Bulgarian prosecutors backtrack on ‘murder plot’ against Peevski
Bulgarian Prosecutor-General Sotir Tsatsarov said on June 18 that there was no evidence of a plot to murder controversial figure Delyan Peevski.
This is a reverse of the position previously taken by prosecutors, who had said that they would appeal against a Sofia City Court ruling releasing without bail three men held on charges of conspiring to assassinate Peevski.
Tsatsarov told reporters that the pre-trial proceedings against the three had been initiated under “emergency circumstances”. The preliminary investigation was done by the Interior Ministry, which then involved prosecutors.
As the Sofia City Court had found, Tsatsarov said that there was “no evidence of a murder attempt. We should clearly confess this fact”.

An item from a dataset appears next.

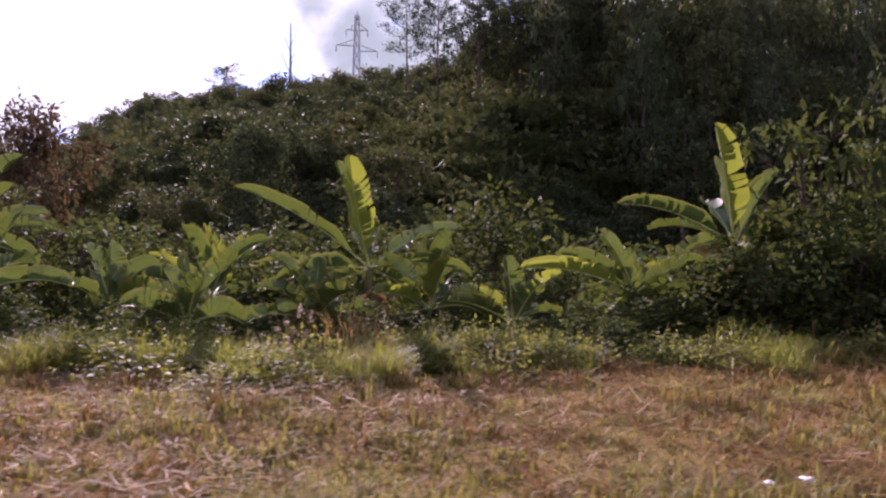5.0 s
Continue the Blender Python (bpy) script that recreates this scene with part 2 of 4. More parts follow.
M_SCRUB = leaf_material("dry_scrub_leaves", (0.07, 0.062, 0.024), (0.17, 0.14, 0.05), (0.24, 0.17, 0.07), (0.2, 0.16, 0.05), 0.2, 0.65, 0.2, 0.08)
M_PINE = leaf_material("pine_needles", (0.026, 0.040, 0.020), (0.05, 0.068, 0.03), (0.08, 0.08, 0.04), (0.10, 0.12, 0.04), 0.22, 0.7, 0.08, 0.08)
M_SHRUB = leaf_material("shrub_leaves", (0.030, 0.045, 0.015), (0.075, 0.105, 0.030), (0.15, 0.15, 0.06), (0.16, 0.19, 0.03), 0.27, 0.7, 0.1, 0.06, 1.2)
# Lighter copy of shrub_leaves: sun on the vines is put into the colour.
M_SHRUB_L = leaf_material("lit_vine_leaves", (0.045, 0.068, 0.017), (0.10, 0.135, 0.034), (0.16, 0.16, 0.055), (0.22, 0.26, 0.036), 0.32, 0.66, 0.12, 0.08, 1.2)
M_WEED = leaf_material("weed_leaves", (0.07, 0.09, 0.022), (0.17, 0.19, 0.046), (0.28, 0.23, 0.09), (0.42, 0.44, 0.06), 0.45, 0.6, 0.16, 0.18, 1.0)
M_GRASS = leaf_material("green_grass", (0.095, 0.10, 0.024), (0.21, 0.19, 0.048), (0.36, 0.27, 0.10), (0.40, 0.36, 0.055), 0.42, 0.6, 0.25, 0.2, 0.6)
M_TALL = leaf_material("tall_grass", (0.08, 0.11, 0.02), (0.17, 0.20, 0.04), (0.30, 0.24, 0.09), (0.44, 0.46, 0.055), 0.45, 0.5, 0.15, 0.3, 0.8)
M_STRAW = leaf_material("dry_straw", (0.14, 0.070, 0.026), (0.31, 0.178, 0.052), (0.48, 0.34, 0.14), (0.38, 0.21, 0.06), 0.3, 0.6, 0.16, 0.15, 0.5)
M_PALE = leaf_material("pale_straw", (0.36, 0.24, 0.085), (0.54, 0.39, 0.15), (0.64, 0.50, 0.24), (0.55, 0.38, 0.12), 0.35, 0.6, 0.15, 0.2, 1.0)
M_TAN = leaf_material("tan_grass", (0.20, 0.13, 0.045), (0.36, 0.25, 0.09), (0.22, 0.2, 0.06), (0.5, 0.34, 0.1), 0.4, 0.6, 0.2, 0.2, 1.0)
M_HILLGRASS = leaf_material("hill_dry_grass", (0.26, 0.17, 0.065), (0.52, 0.37, 0.14), (0.26, 0.24, 0.07), (0.5, 0.35, 0.1), 0.3, 0.7, 0.2, 0.2, 0.12)
M_PLUME = leaf_material("grass_plumes", (0.30, 0.20, 0.15), (0.50, 0.37, 0.29), (0.66, 0.56, 0.46), (0.55, 0.4, 0.32), 0.45, 0.7, 0.2, 0.2, 1.0)
# Darker copy of tall_grass: shade low in the clumps is put into the colour.
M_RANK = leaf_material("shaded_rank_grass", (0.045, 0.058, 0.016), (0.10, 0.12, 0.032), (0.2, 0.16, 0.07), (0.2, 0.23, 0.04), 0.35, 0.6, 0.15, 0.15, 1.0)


# ---------------------------------------------------------------- mesh helpers
def quads(name, V, F, mat, smooth=False):
    """A mesh out of arrays of points and four-cornered (or three-cornered) faces."""
    V, F = np.asarray(V, np.float32), np.asarray(F, np.int32)
    k = F.shape[1]
    me = bpy.data.meshes.new(name)
    me.vertices.add(len(V))
    me.vertices.foreach_set("co", V.ravel())
    me.loops.add(F.size)
    me.loops.foreach_set("vertex_index", F.ravel())
    me.polygons.add(len(F))
    me.polygons.foreach_set("loop_start", np.arange(0, F.size, k, dtype=np.int32))
    if smooth:
        me.polygons.foreach_set("use_smooth", np.ones(len(F), bool))
    me.update(calc_edges=True)
    for mm in (mat if isinstance(mat, (list, tuple)) else [mat]):
        me.materials.append(mm)
    return me


def child(name, me, parent, label=""):
    ob = new(name, me)
    ob.parent = parent
    return tagged(ob, label) if label else ob


def unit(v):
    return v / np.maximum(np.linalg.norm(v, axis=-1, keepdims=True), 1e-9)


def leaf_cloud(rng, P, size, out, droop=0.2, slim=0.5, fold=0.25):
    """One folded lozenge for each point of P; out: the way each leaf points."""
    n = len(P)
    d = unit(out + rng.normal(0, 0.55, (n, 3)) - np.array([0, 0, droop]))
    side = unit(np.cross(d, rng.normal(0, 1, (n, 3)) + np.array([0, 0, 1.2])))
    up = np.cross(side, d)
    L = (size * rng.uniform(0.6, 1.35, n))[:, None]
    V = np.empty((n, 4, 3))
    V[:, 0] = P
    V[:, 1] = P + d * L * 0.5 + side * L * slim * 0.5 + up * L * fold * slim
    V[:, 2] = P + d * L - up * L * 0.12
    V[:, 3] = P + d * L * 0.5 - side * L * slim * 0.5 + up * L * fold * slim
    return V.reshape(-1, 3), np.arange(n * 4).reshape(-1, 4)


def blades(rng, P, height, lean, width, tall_dir=None):
    """Grass blades: a bent strip of two quads at each point of P."""
    n = len(P)
    a = rng.uniform(0, 2 * np.pi, n)
    h = (height * rng.uniform(0.5, 1.3, n))[:, None]
    face = np.stack([np.cos(a), np.sin(a), 0 * a], 1)
    side = np.stack([-np.sin(a), np.cos(a), 0 * a], 1)
    ln = (lean * rng.uniform(0.2, 1.6, n))[:, None]
    up = np.array([0, 0, 1.0])
    w = (width * rng.uniform(0.6, 1.3, n))[:, None]
    mid = P + up * h * 0.6 + face * h * ln * 0.35
    tip = P + up * h * (1 - 0.25 * ln) + face * h * ln
    V = np.stack([P - side * w, P + side * w, mid + side * w * 0.8, mid - side * w * 0.8, tip + side * w * 0.15, tip - side * w * 0.15], 1)
    k = np.arange(n)[:, None] * 6
    F = np.concatenate([k + np.array([0, 1, 2, 3]), k + np.array([3, 2, 4, 5])], 0)
    return V.reshape(-1, 3), F


def straws(rng, P, length, width, rise):
    """Loose straws lying about on the ground."""
    n = len(P)
    a = rng.uniform(0, 2 * np.pi, n)
    d = unit(np.stack([np.cos(a), np.sin(a), rng.uniform(-0.1, rise, n)], 1))
    side = np.stack([-np.sin(a), np.cos(a), 0.4 * rng.normal(0, 1, n)], 1)
    L = (length * rng.uniform(0.4, 1.4, n))[:, None]
    w = width * rng.uniform(0.6, 1.4, n)[:, None]
    V = np.stack([P - side * w, P + side * w, P + d * L + side * w * 0.6, P + d * L - side * w * 0.6], 1)
    return V.reshape(-1, 3), np.arange(n * 4).reshape(-1, 4)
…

“It is better to admit an error than for this to continue,” he said.
He said that all that there might be was evidence of an attempt to keep Peevski under surveillance and track his whereabouts.
The three men, Ventsislav Vurbanov, Georgi Hristov and Krassimir Metodiev, were held last week, the news emerging around the time that prosecutors and police carried out a large-scale search-and-seizure operation at a building in Sofia’s Tsar Boris III Boulevard.
Earlier, reports in media seen as close to Peevski alleged that the supposed murder plot had been ordered by Corporate Commercial Bank majority shareholder Tsvetan Vassilev. CCB responded with accusations against the prosecutor’s office as biased and as being used as a tool in a plot against it.
Peevski and Vassilev previously were seen as having close business relations, but there has been a falling-out over CCB taking action against companies for non-performing loans.
The Prosecutor’s office responded with a statement that the institution was fulfilling its obligations in law “and any suggestion that it is a factor in the political life of the country are unworthy and speculative”.